Another lesson appears during SEO audits. It is tempting to compare top competitors, list everything they do, and call that list a strategy. The top-ranking competitor has long articles, author bios, FAQ schema, fast pages, many backlinks, and a blue button. Should you copy all of it? Maybe not the blue button. The competitor may rank because of brand strength, topical authority, link equity, content depth, or simply a better match for search intent. Copying surface traits without understanding the mechanism is like wearing a chef’s hat and wondering why dinner is still frozen.
The best analysts develop a habit of slowing down. They ask what changed, when it changed, who was affected, what stayed the same, and what alternative explanations exist. They compare page groups. They separate branded from non-branded queries. They look at device, country, seasonality, and query intent. They check whether rankings improved or whether impressions rose because the market got bigger. This is not overthinking; it is professional skepticism.
Experience also teaches humility. Some tests fail. Some “obvious” improvements do nothing. Some tiny changes create surprising gains. A title tag rewrite may outperform a full content overhaul. A page-speed fix may help conversions more than rankings. A schema update may improve appearance but not clicks. These outcomes are not embarrassments. They are evidence. The whole point of testing is to learn what reality does when our opinions stop talking.
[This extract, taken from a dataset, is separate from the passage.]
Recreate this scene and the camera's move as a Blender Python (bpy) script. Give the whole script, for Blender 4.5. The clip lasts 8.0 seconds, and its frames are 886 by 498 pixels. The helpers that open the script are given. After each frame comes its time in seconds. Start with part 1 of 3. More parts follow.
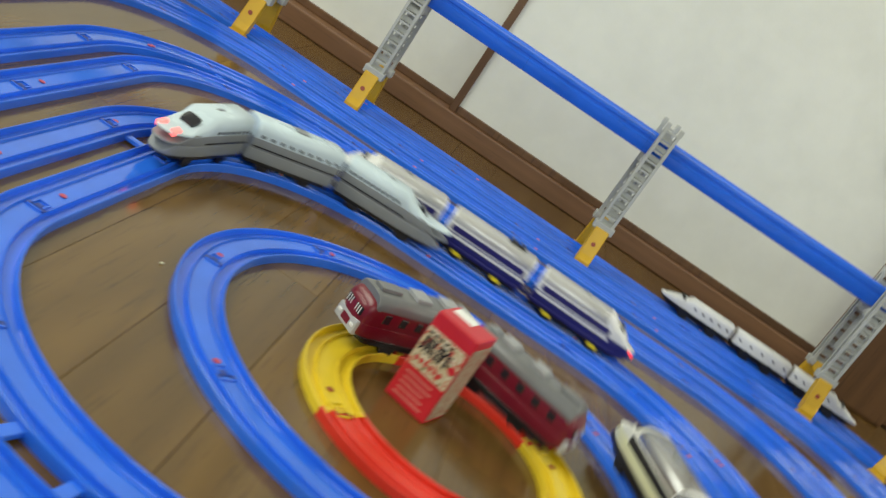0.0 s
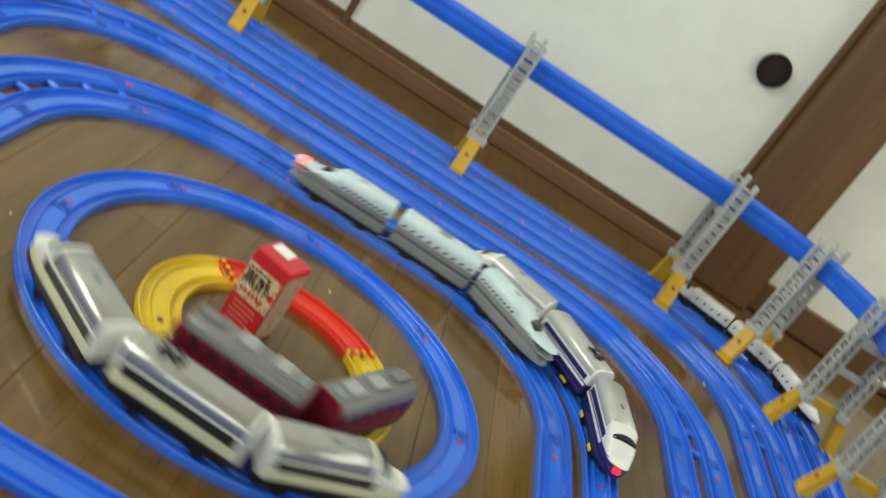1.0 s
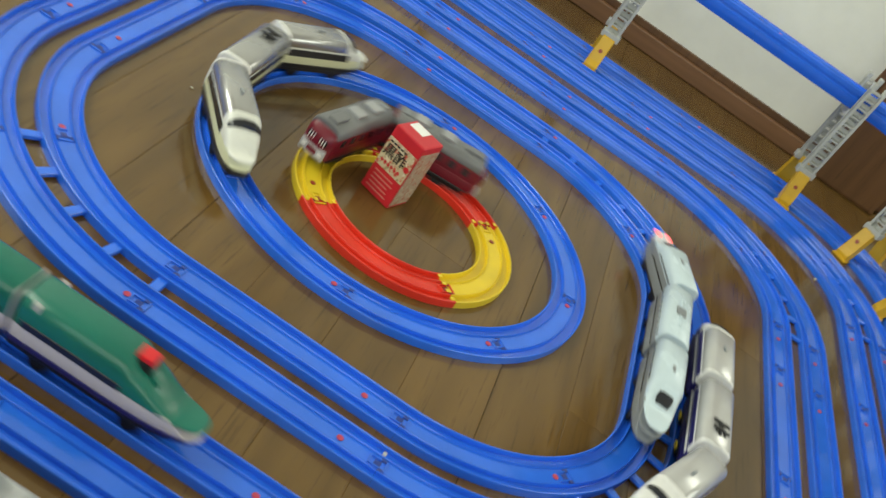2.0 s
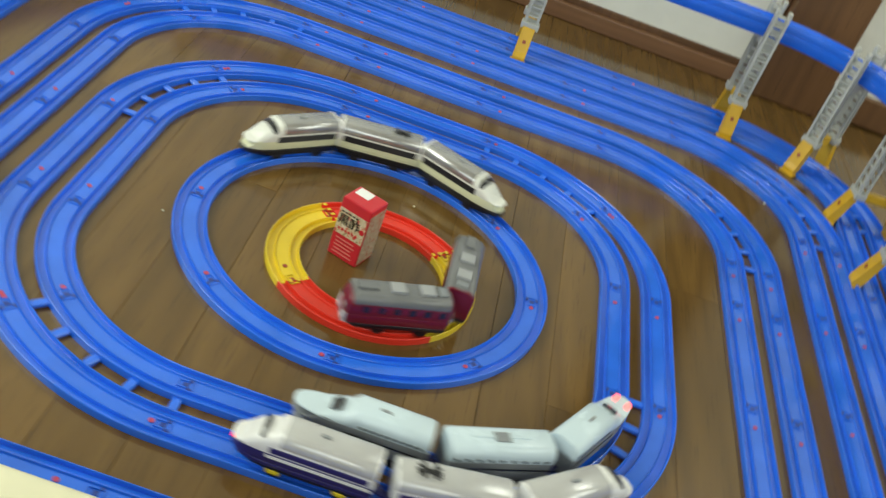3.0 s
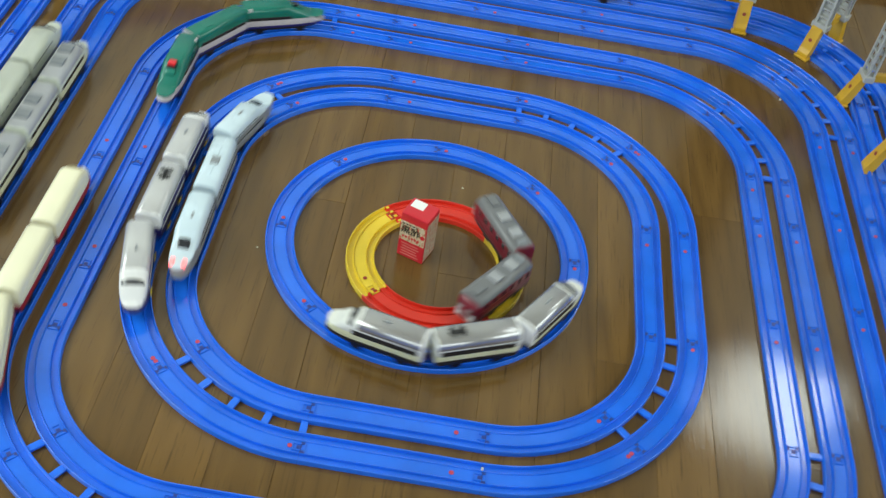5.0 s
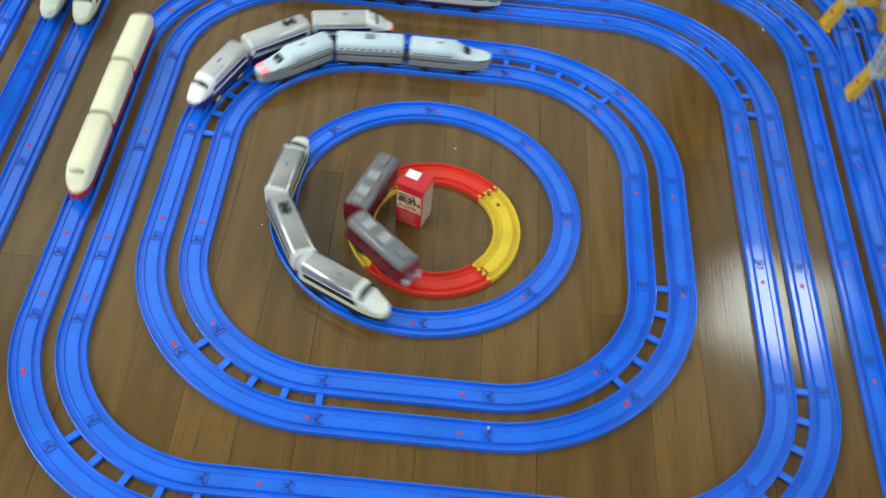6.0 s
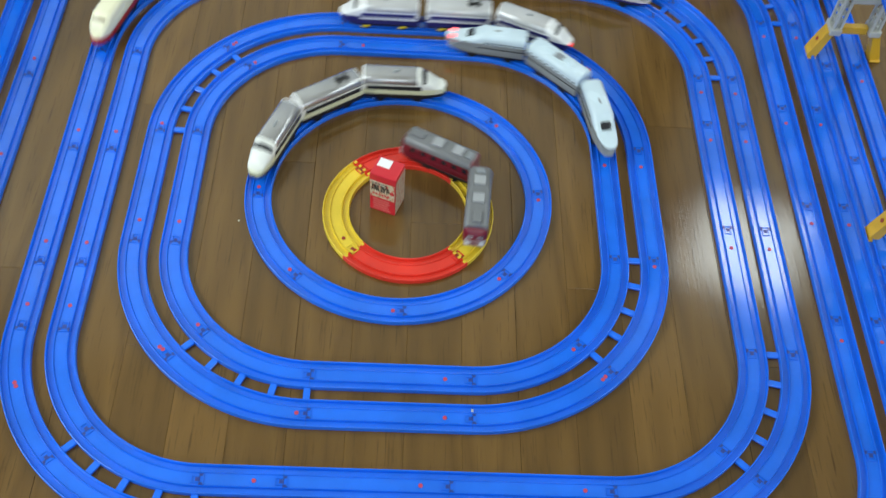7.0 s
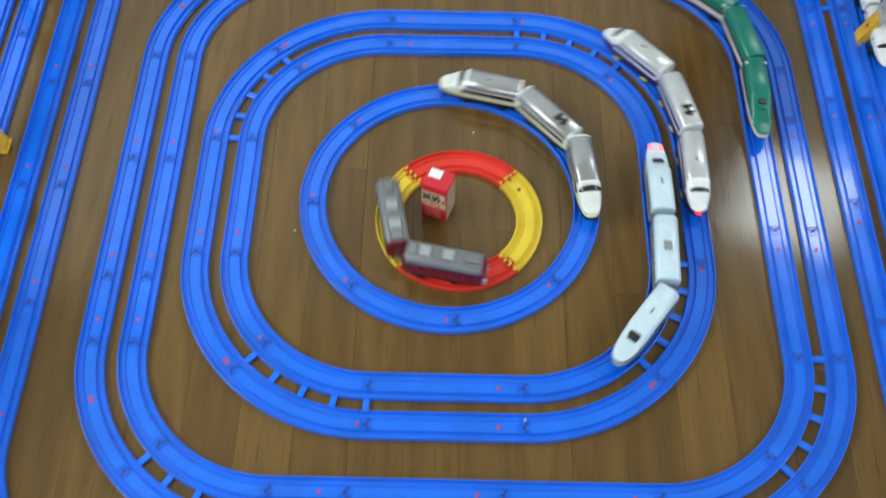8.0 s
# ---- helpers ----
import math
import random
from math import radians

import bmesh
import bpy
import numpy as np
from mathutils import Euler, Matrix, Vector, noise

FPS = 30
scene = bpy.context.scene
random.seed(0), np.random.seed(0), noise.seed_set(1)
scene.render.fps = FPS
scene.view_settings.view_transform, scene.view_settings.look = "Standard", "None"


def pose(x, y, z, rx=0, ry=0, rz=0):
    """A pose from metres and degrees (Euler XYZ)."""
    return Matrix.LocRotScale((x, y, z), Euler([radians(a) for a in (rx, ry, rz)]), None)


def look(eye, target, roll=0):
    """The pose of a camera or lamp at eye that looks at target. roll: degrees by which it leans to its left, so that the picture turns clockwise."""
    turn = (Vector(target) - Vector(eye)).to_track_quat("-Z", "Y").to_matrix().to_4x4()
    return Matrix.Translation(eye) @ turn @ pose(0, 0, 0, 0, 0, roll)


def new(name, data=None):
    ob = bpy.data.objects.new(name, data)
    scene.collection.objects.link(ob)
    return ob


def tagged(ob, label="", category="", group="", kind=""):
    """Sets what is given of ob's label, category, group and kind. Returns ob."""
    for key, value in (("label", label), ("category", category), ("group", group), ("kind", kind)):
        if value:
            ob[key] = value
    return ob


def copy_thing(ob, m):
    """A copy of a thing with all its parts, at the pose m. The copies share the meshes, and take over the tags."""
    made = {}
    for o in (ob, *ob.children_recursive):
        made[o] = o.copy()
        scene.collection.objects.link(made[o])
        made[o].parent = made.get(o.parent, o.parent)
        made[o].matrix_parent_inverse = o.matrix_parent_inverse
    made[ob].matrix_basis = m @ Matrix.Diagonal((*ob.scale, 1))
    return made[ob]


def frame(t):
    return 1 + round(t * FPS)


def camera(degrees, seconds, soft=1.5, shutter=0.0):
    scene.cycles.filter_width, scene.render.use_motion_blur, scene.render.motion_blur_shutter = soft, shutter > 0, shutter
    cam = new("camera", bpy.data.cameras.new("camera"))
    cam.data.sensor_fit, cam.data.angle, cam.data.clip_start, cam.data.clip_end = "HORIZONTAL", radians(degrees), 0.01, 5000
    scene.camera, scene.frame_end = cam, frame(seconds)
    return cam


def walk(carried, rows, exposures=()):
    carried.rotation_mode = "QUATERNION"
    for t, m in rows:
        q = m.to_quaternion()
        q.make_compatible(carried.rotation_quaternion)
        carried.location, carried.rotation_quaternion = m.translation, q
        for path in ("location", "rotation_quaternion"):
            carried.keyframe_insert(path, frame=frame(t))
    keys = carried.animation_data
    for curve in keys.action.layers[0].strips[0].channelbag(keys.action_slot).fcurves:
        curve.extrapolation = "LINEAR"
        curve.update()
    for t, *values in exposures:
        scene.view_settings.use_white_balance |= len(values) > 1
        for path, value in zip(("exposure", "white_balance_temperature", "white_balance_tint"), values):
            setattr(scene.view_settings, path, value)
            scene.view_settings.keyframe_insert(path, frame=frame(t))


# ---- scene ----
cam = camera(46.00, 8.0, soft=1.4, shutter=0.8)
# seconds, eye x, y, z, yaw, pitch, roll
PATH = [
    (0.0, -0.0769, -0.7759, 0.3369, -0.72, -16.03, 34.26),
    (0.4, -0.0392, -0.7965, 0.4118, -0.80, -18.27, 37.97),
    (0.5, -0.0340, -0.8064, 0.4243, -1.38, -18.85, 38.13),
    (0.6, -0.0291, -0.8166, 0.4380, -2.11, -19.39, 37.90),
    (0.9, -0.0066, -0.8477, 0.4785, -5.41, -20.25, 34.99),
    (1.0, 0.0001, -0.8599, 0.4903, -6.29, -20.82, 34.62),
    (1.4, 0.0158, -0.9102, 0.4996, -5.08, -25.55, 35.35),
    (1.5, 0.0145, -0.9241, 0.5032, -4.55, -27.02, 35.77),
    (2.0, 0.0260, -0.9799, 0.5390, -2.47, -29.90, 35.65),
    (2.1, 0.0369, -0.9900, 0.5501, -2.37, -29.66, 33.60),
    (2.2, 0.0396, -0.9977, 0.5704, -2.82, -29.79, 32.58),
    (3.3, 0.0365, -1.0667, 0.7707, -1.72, -35.34, 16.73),
    (3.5, 0.0356, -1.0781, 0.8054, -1.06, -37.19, 14.19),
    (4.0, 0.0411, -1.0797, 0.9178, 0.75, -41.08, 6.45),
    (4.2, 0.0260, -1.0788, 0.9483, 0.30, -42.17, 5.76),
    (5.3, 0.0024, -1.0706, 1.0847, -1.22, -45.21, 11.37),
    (5.5, 0.0006, -1.0658, 1.1065, -0.72, -46.14, 10.06),
    (6.0, 0.0094, -1.0472, 1.1644, -1.26, -50.09, 6.66),
    (6.4, 0.0063, -1.0334, 1.1927, -2.37, -50.82, 3.81),
    (6.5, 0.0092, -1.0254, 1.1975, -3.22, -49.84, 4.22),
    (6.6, 0.0106, -1.0167, 1.2096, -5.09, -51.95, 5.41),
    (6.9, 0.0068, -1.0222, 1.2295, -3.65, -52.70, 3.83),
    (7.0, 0.0088, -1.0112, 1.2305, -3.69, -53.40, 5.22),
    (7.4, 0.0031, -0.9601, 1.2711, -1.96, -55.01, 2.85),
    (7.5, 0.0037, -0.9536, 1.2841, -1.52, -54.91, 2.45),
    (8.0, -0.0094, -0.9275, 1.3361, -0.03, -57.91, 1.27),
]
walk(cam, [(t, pose(x, y, z, 90 + p, 0, w) @ pose(0, 0, 0, 0, 0, r)) for t, x, y, z, w, p, r in PATH],
     exposures=[(0.0, -0.06, 7900, 2), (2.2, -0.04, 8000, 0), (4.0, 0.05, 7150, 0), (5.5, 0.06, 6700, 2), (8.0, 0.12, 6400, 4)])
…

The healthiest approach is to treat correlation as the beginning of a conversation. When you see a pattern, get curious. Build a hypothesis. Design a test if possible. Look for a mechanism. Consider confounders. Then communicate the finding honestly. Instead of saying, “This caused growth,” say, “This change was followed by growth, and the controlled comparison suggests it likely contributed.” That sentence may not win a drama award, but it will win trust.
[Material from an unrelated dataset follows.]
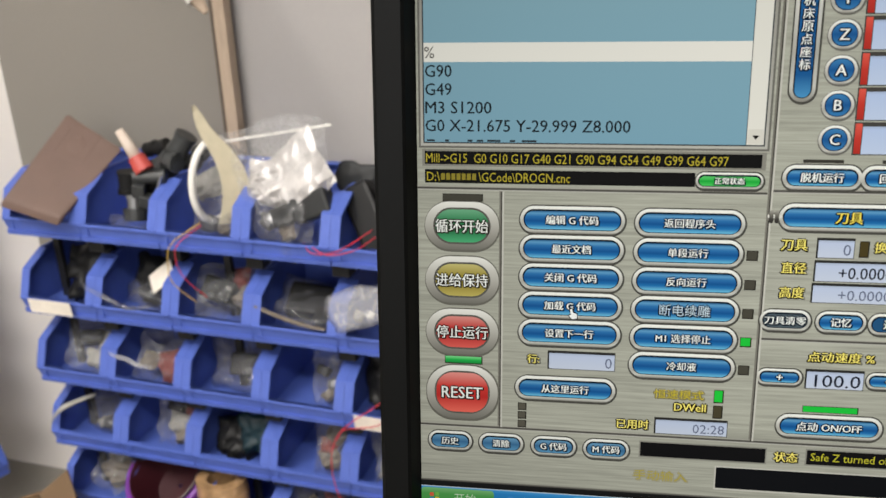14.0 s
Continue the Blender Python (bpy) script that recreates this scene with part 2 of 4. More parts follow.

In SEO especially, trust is the real long game. Search engines change, competitors move, and user behavior evolves. Teams that understand the difference between correlation and causation make better decisions because they do not chase every shiny chart. They learn, test, refine, and repeat. In other words, they do what good mathographics were always meant to encourage: make the invisible logic behind the numbers easier to see.
Conclusion
Correlation vs. causation is more than a statistics lesson. It is a survival skill for the modern web. Every marketer, writer, analyst, founder, and SEO professional needs to know when a pattern is useful, when it is suspicious, and when it is pretending to be proof. Correlation can guide research, inspire tests, and reveal opportunities. Causation requires stronger evidence, better design, and a willingness to challenge easy answers.
The next time a chart shows two lines dancing together, enjoy the dancebut do not assume they are married. Ask about confounders. Check timing. Look for mechanisms. Run controlled tests when possible. Your data will become more useful, your conclusions more reliable, and your strategy much less likely to be bullied by coincidence.